The Krnovo plateau is emerging as one of Southeast Europe’s most strategically important renewable-energy corridors. Existing projects such as Krnovo Wind Farm already demonstrated strong wind-resource potential, while Gvozd strengthens the area’s position as Montenegro’s core utility-scale renewable cluster. The concentration of renewable assets in this zone also increases the need for transmission reinforcement, balancing flexibility and advanced dispatch systems.
Grid modernization is therefore inseparable from Gvozd itself. The project includes major upgrades to the 33/110 kV network, strengthening substations near Nikšić and improving renewable integration capability across the wider Montenegrin system. (montenegrobusiness.eu)
This is particularly important because Southeast Europe is entering a new phase of renewable saturation risk. Across the Balkans, solar and wind deployment is accelerating faster than transmission and balancing infrastructure. Countries unable to modernize grids face increasing curtailment pressure, negative pricing periods and renewable congestion.

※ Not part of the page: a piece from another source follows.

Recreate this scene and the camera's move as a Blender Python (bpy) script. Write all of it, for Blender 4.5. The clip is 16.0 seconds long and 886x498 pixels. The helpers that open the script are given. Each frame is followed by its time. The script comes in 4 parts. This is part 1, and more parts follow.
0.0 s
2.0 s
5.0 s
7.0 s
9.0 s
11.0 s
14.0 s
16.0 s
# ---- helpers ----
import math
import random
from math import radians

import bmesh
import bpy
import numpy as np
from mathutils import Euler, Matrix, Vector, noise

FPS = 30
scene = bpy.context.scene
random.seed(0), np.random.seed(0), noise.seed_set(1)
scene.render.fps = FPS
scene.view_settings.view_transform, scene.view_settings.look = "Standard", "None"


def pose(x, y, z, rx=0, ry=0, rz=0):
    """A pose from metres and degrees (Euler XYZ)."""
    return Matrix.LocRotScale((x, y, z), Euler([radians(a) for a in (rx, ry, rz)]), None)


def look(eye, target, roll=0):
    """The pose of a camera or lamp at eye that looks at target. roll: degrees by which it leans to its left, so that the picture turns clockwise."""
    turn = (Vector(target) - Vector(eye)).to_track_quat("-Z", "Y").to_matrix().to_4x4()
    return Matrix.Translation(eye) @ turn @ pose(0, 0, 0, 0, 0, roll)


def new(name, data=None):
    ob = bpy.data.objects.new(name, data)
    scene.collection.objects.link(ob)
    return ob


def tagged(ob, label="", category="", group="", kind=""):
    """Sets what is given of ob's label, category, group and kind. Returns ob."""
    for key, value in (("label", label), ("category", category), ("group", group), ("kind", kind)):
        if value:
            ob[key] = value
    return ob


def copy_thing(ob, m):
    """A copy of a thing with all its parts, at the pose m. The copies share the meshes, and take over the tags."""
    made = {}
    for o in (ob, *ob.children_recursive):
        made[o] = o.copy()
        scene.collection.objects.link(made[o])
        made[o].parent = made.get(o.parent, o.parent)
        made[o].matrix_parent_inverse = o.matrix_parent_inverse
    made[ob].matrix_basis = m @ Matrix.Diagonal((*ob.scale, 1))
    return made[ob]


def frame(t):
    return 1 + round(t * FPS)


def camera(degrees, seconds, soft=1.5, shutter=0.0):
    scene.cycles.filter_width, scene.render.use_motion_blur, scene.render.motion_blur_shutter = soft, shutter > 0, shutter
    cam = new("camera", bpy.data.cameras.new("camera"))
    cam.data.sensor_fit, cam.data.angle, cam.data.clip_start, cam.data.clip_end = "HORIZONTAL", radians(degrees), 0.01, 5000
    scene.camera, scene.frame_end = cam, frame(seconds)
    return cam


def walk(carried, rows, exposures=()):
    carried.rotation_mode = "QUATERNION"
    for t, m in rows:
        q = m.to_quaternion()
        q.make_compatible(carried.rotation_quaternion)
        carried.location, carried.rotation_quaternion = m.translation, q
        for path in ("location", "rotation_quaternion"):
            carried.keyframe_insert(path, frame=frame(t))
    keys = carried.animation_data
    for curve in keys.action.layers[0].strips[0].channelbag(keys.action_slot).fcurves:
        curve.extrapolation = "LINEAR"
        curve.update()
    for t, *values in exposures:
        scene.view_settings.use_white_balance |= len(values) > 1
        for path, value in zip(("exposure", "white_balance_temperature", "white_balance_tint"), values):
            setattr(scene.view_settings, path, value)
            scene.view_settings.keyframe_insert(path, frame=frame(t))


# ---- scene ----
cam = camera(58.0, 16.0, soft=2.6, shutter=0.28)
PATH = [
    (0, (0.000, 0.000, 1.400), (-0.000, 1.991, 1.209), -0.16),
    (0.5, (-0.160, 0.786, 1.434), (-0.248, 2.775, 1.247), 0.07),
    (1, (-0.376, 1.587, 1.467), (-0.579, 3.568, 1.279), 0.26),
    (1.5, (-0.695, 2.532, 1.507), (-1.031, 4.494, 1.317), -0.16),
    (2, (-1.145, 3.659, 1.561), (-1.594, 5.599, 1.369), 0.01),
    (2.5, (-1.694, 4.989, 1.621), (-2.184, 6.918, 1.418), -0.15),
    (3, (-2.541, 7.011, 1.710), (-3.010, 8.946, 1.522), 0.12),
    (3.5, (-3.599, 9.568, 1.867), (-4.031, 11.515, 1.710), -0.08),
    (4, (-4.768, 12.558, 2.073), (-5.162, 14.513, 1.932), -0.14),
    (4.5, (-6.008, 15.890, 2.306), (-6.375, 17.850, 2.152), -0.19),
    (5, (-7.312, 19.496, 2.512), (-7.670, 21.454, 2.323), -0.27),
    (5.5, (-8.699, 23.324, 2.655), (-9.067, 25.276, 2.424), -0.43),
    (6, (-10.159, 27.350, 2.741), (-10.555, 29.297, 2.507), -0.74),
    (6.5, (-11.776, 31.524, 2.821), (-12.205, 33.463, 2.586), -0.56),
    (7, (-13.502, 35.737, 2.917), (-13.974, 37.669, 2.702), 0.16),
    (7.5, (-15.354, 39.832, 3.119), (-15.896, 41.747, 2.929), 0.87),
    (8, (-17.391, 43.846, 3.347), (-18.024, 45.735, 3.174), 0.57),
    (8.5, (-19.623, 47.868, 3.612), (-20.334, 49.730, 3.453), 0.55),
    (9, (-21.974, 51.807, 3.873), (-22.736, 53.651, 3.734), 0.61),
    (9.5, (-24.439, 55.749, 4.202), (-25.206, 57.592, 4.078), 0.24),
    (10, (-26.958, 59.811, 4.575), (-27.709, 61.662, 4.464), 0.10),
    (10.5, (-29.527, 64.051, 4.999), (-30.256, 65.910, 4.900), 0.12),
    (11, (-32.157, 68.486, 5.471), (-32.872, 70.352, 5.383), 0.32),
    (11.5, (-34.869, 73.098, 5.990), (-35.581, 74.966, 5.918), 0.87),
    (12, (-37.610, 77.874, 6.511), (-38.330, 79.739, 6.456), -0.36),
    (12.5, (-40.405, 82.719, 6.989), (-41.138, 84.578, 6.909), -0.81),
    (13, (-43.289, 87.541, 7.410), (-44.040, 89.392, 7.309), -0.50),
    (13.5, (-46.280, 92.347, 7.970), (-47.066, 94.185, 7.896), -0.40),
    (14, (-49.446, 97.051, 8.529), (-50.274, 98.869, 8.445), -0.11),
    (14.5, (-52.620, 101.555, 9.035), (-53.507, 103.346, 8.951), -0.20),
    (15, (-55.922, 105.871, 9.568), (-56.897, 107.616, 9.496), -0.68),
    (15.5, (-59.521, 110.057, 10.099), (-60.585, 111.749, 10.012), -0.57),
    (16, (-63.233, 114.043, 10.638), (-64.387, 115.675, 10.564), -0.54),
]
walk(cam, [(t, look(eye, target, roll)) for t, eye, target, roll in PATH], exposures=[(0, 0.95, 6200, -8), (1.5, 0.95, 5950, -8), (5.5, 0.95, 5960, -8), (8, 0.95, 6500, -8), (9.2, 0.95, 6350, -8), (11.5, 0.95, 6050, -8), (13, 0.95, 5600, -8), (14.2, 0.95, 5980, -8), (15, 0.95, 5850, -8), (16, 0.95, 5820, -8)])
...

Montenegro is still early enough in the cycle to avoid some of those structural problems if grid investments continue alongside generation growth. Gvozd therefore acts as both a generation project and a test of Montenegro’s ability to integrate variable renewable energy into a relatively small power system.
Battery storage is the next logical step. Wind generation alone does not solve balancing challenges, especially in smaller markets with limited dispatch flexibility. The combination of wind, hydropower and future BESS infrastructure could become one of Montenegro’s strongest system advantages if managed properly.
Hydropower remains especially valuable in this equation because Montenegro already possesses flexible hydro assets capable of partially balancing wind variability. This creates a more resilient renewable mix than purely solar-heavy systems emerging elsewhere in Southeast Europe.
The project also reshapes Nikšić’s economic role. Historically associated with metallurgy and traditional industry, the municipality increasingly becomes Montenegro’s inland renewable-energy and engineering hub. Wind infrastructure, substations, electrical works and future storage systems create demand for technicians, engineers, maintenance teams and industrial services.
This industrial layer is often underestimated in renewable discussions. Wind projects generate recurring economic activity through operations and maintenance, SCADA monitoring, transformer servicing, civil maintenance, environmental monitoring, high-voltage testing, and logistics support. These are long-duration technical services rather than one-time construction works.
The financing structure around Gvozd also reflects wider European energy trends. The project is heavily supported by international financing institutions including the EBRD, demonstrating how renewable infrastructure increasingly functions as a preferred destination for development-bank capital and ESG-linked financing.
This improves Montenegro’s broader investment positioning. Successful execution of projects such as Gvozd strengthens credibility among lenders, utilities, OEMs and infrastructure investors evaluating future projects in transmission, solar, storage and grid modernization.
The tourism sector indirectly benefits as well. Montenegro’s long-term tourism model increasingly depends on cleaner electricity, ESG alignment and stable energy infrastructure. Hotels, marinas and luxury real-estate developments increasingly evaluate renewable integration and grid reliability as part of operational planning.
EU accession further accelerates these dynamics. Montenegro’s renewable targets, emissions-reduction obligations and electricity-market integration requirements increasingly align with European decarbonization frameworks. Projects such as Gvozd therefore support not only domestic generation, but Montenegro’s broader institutional and regulatory convergence with EU energy systems.
The next phase becomes even more complex. As renewable penetration rises, Montenegro will increasingly need:
- battery-storage systems
- advanced dispatch forecasting
- digital grid management
- balancing-market development
- renewable curtailment management
- regional electricity trading integration
- flexible reserve capacity
- demand-response systems
This means the country is gradually moving from a simple renewable-expansion story toward a full energy-transition infrastructure cycle.
The wider regional context also matters. Southeast Europe is emerging as one of Europe’s fastest-growing renewable markets because the region combines high solar irradiation, strong wind corridors and aging thermal generation fleets. Montenegro’s renewable projects increasingly sit inside this wider geopolitical and industrial transition.
The Gvozd wind farm therefore symbolizes something larger than a successful EPCG project. It demonstrates that Montenegro is beginning to reposition its entire energy system around renewables, grid flexibility, EU integration and infrastructure modernization.
For a small country, this transition carries disproportionate strategic importance. Energy reliability influences tourism, industrial investment, logistics infrastructure, digital services and foreign capital flows. In that sense, Gvozd is not simply another renewable facility. It is one of the first major building blocks of Montenegro’s post-coal economic and industrial architecture.